- **THE PROBLEM**: Return the lines below that carry the word "part".

- **INFORMATION SHOWN**:

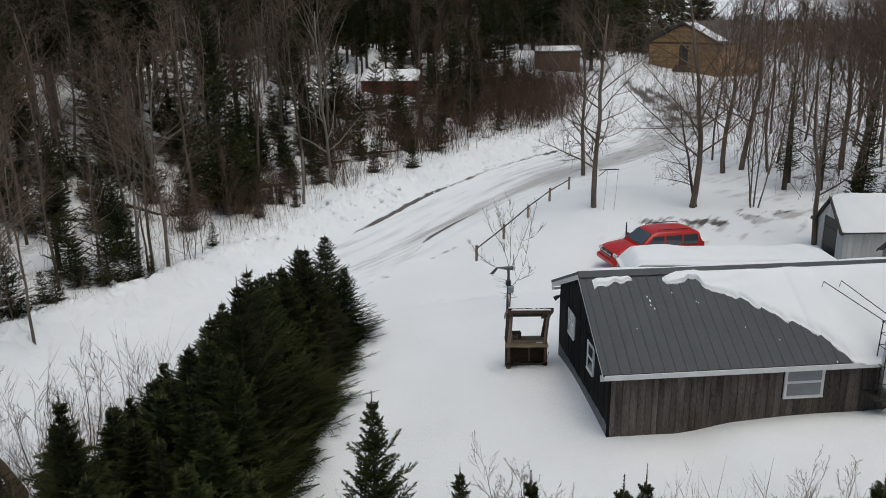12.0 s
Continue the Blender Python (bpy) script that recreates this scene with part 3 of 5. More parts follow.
def build_cabin():
    cabin = thing("cabin", "low cabin, black gable, grey board front, snow on charcoal metal roof", "cabin", CABIN)
    rng = random.Random(17)
    x0, x1, y0, y1 = 0.23, 10.42, 0.29, DEPTH - 0.27
    # inner walls behind the boards
    core = Geo()
    core.box(x0 + 0.03, x1 - 0.03, y0 + 0.03, y1 - 0.03, -1.2, 2.0)
    gable = [(y0 + 0.03, 1.9), (y1 - 0.03, 1.9), (y1 - 0.03, roof_under(y1) - 0.12), (RUN_F, RIDGE - 0.12), (y0 + 0.03, roof_under(y0) - 0.12)]
    for xa, xb in ((x0 + 0.03, x0 + 0.1), (x1 - 0.1, x1 - 0.03)):
        core.prism(gable, xa, xb, Matrix(((0, 0, 1, 0), (1, 0, 0, 0), (0, 1, 0, 0), (0, 0, 0, 1))))
    part("wall", core, BLACK_BOARD, cabin)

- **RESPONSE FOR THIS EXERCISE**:
Continue the Blender Python (bpy) script that recreates this scene with part 3 of 5. More parts follow.
    part("wall", core, BLACK_BOARD, cabin)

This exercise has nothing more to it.